◆ **PROBLEM TO WORK ON**
How many lines of the data include the string "soft"? State the number and nothing else.

>> start INFORMATION SHOWN

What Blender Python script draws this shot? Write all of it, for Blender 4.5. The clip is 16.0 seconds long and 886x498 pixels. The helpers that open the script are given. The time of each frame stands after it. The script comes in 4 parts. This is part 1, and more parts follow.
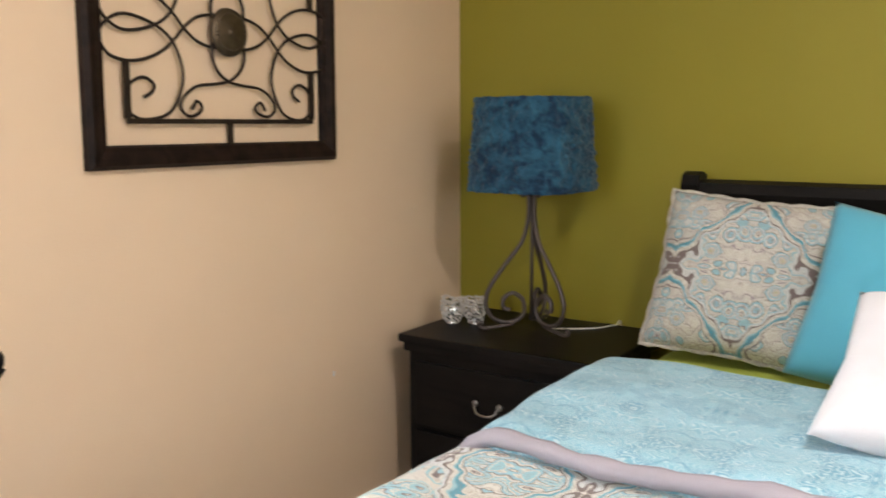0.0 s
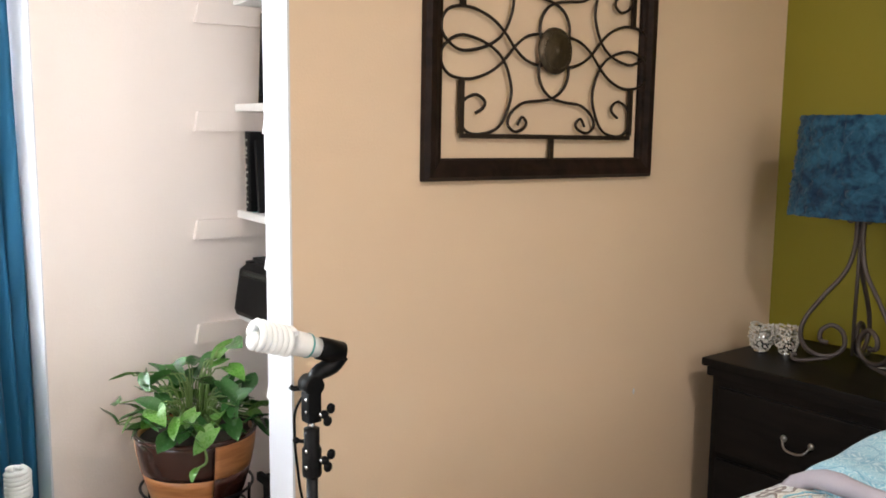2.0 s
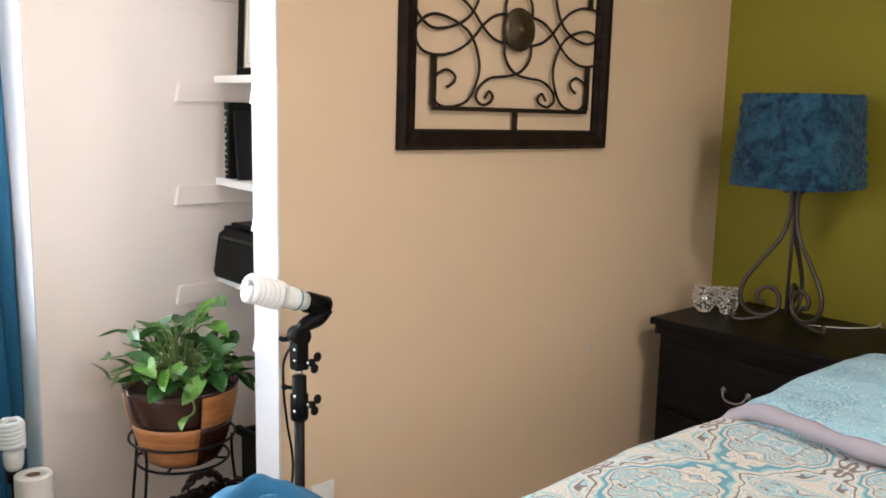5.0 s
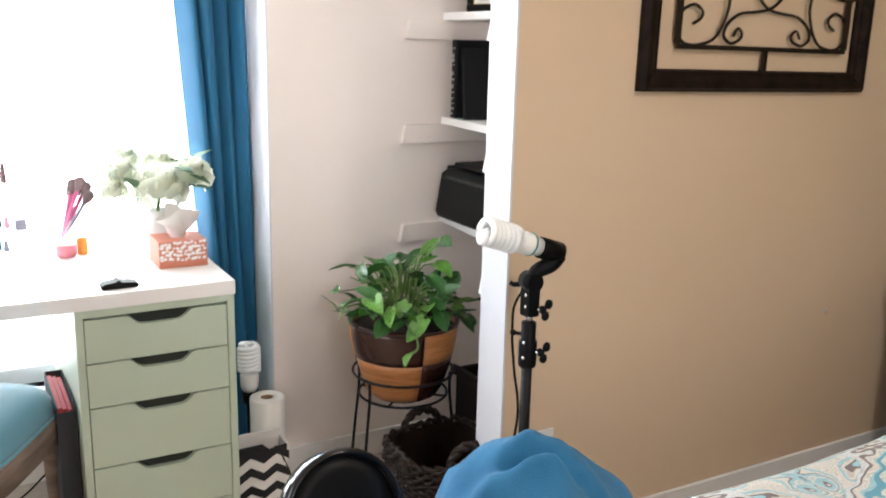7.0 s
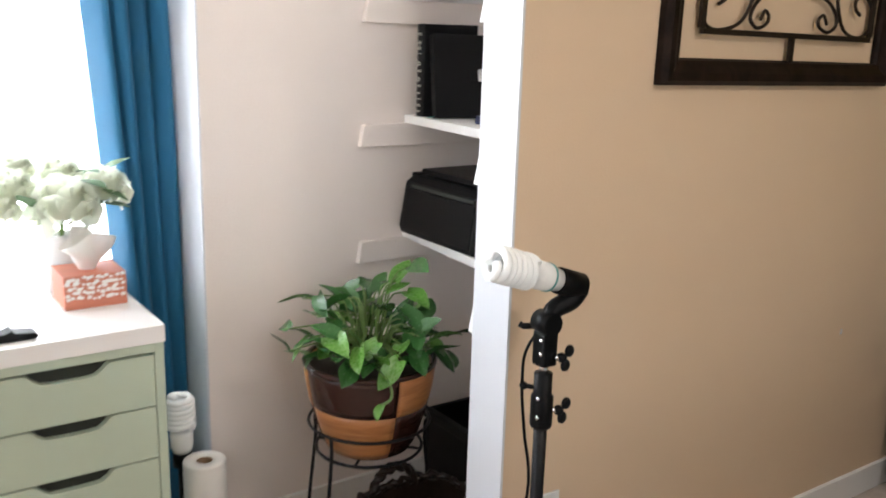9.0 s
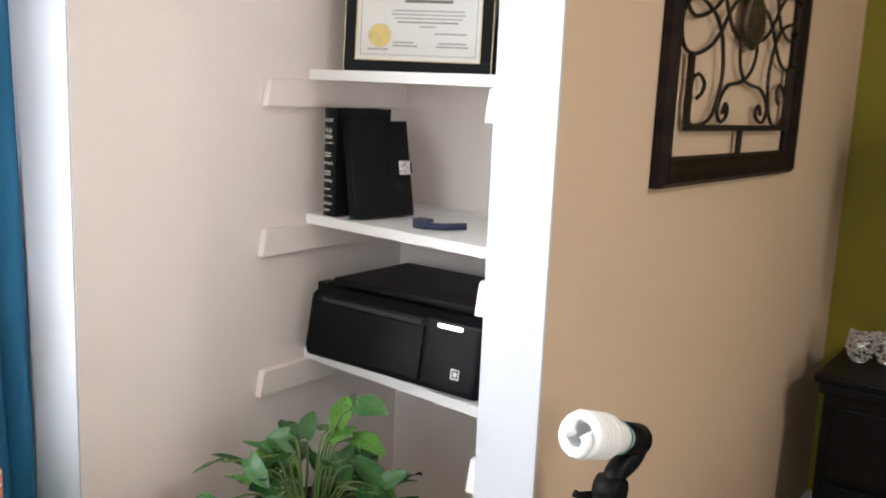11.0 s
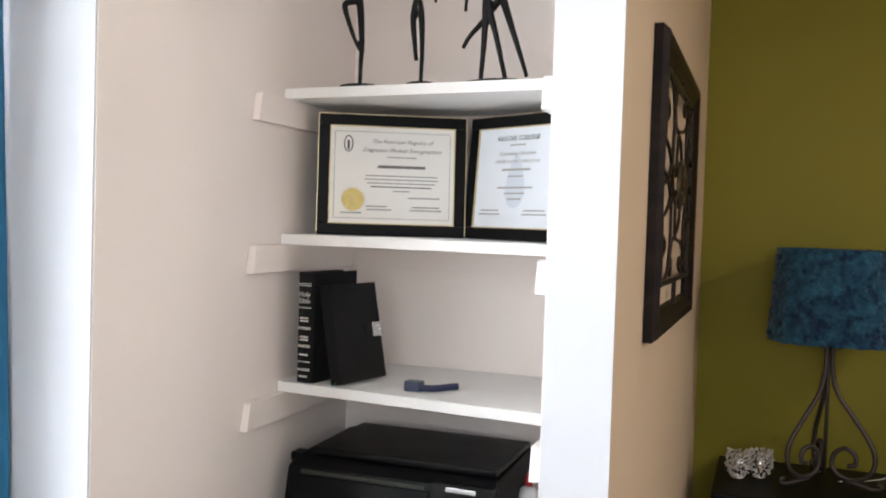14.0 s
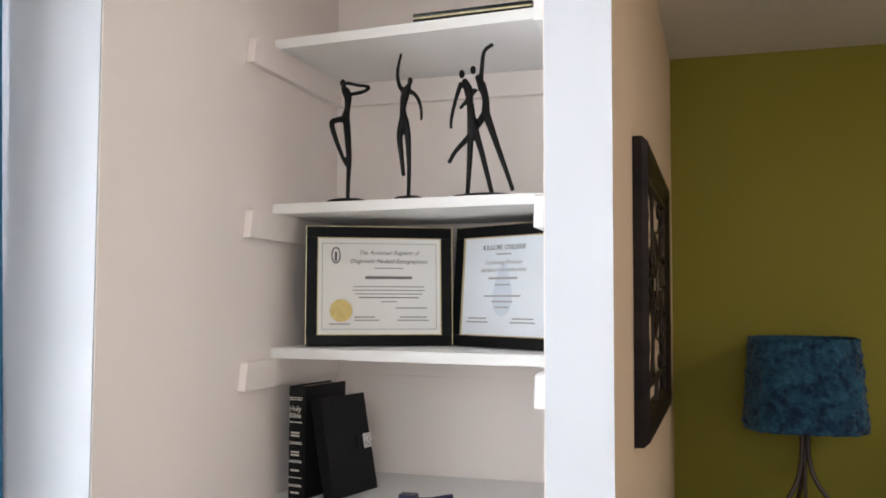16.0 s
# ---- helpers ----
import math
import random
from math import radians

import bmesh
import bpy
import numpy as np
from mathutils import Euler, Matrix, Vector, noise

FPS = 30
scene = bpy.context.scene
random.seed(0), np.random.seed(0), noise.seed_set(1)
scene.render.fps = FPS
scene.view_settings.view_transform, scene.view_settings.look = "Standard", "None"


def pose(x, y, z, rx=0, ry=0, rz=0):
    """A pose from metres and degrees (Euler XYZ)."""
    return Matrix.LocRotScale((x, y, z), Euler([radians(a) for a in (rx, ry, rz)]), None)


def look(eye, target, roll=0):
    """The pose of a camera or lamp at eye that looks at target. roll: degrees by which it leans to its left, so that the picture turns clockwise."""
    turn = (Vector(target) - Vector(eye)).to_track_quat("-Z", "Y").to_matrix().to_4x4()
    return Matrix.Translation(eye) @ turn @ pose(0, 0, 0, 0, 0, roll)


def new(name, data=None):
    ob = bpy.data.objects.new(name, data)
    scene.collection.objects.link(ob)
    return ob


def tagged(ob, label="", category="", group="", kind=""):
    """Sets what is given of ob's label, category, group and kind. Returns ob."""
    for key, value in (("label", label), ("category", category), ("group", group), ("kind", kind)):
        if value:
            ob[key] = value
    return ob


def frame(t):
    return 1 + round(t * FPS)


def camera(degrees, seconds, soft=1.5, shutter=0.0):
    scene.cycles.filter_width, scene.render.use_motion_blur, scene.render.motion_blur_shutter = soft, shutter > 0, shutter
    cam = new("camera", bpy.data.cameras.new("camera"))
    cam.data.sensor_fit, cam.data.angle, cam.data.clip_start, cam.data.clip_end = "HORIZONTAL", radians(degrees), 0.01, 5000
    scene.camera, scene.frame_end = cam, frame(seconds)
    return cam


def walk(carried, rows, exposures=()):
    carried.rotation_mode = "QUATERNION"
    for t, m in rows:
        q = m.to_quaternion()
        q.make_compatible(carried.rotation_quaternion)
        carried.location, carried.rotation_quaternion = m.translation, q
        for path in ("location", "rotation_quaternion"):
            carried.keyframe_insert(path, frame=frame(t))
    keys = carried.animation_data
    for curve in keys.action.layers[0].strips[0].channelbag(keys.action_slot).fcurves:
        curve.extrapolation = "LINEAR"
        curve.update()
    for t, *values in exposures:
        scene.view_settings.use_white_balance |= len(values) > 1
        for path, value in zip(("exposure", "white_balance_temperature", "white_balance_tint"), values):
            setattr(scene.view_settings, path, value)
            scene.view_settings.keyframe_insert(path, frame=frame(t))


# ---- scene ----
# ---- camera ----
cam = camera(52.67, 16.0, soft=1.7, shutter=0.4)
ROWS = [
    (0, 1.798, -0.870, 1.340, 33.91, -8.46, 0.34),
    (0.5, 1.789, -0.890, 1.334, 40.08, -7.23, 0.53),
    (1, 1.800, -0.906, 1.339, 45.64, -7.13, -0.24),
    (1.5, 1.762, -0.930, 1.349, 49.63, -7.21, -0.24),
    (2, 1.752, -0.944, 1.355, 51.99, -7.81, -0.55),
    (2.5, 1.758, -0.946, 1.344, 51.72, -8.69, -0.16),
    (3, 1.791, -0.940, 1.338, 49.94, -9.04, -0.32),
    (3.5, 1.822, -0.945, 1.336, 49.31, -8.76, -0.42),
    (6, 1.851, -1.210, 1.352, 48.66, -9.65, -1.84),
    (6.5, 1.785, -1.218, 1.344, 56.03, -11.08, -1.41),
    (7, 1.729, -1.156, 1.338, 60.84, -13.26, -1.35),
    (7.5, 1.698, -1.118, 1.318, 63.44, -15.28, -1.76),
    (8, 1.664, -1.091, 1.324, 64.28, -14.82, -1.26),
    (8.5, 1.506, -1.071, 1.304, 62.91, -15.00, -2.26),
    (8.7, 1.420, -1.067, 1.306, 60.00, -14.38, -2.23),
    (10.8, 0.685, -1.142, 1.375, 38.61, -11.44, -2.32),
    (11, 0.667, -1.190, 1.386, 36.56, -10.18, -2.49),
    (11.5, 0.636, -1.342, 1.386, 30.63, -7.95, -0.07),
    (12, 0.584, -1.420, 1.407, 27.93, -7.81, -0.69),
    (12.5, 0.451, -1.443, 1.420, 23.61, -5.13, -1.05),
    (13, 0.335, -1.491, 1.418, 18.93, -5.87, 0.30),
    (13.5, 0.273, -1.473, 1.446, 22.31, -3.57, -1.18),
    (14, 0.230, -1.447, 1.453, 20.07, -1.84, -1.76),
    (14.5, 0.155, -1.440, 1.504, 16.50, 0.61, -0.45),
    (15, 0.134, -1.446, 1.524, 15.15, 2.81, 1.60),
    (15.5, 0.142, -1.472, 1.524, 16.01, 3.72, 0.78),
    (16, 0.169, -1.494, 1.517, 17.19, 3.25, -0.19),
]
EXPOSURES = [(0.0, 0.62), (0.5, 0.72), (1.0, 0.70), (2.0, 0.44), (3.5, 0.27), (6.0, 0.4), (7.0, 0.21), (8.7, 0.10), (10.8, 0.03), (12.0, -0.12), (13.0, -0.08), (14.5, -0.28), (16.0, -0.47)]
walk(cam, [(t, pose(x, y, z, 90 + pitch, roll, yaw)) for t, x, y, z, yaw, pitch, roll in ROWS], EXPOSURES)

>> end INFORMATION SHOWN

◆ **OUTPUT FOR THIS TASK**
3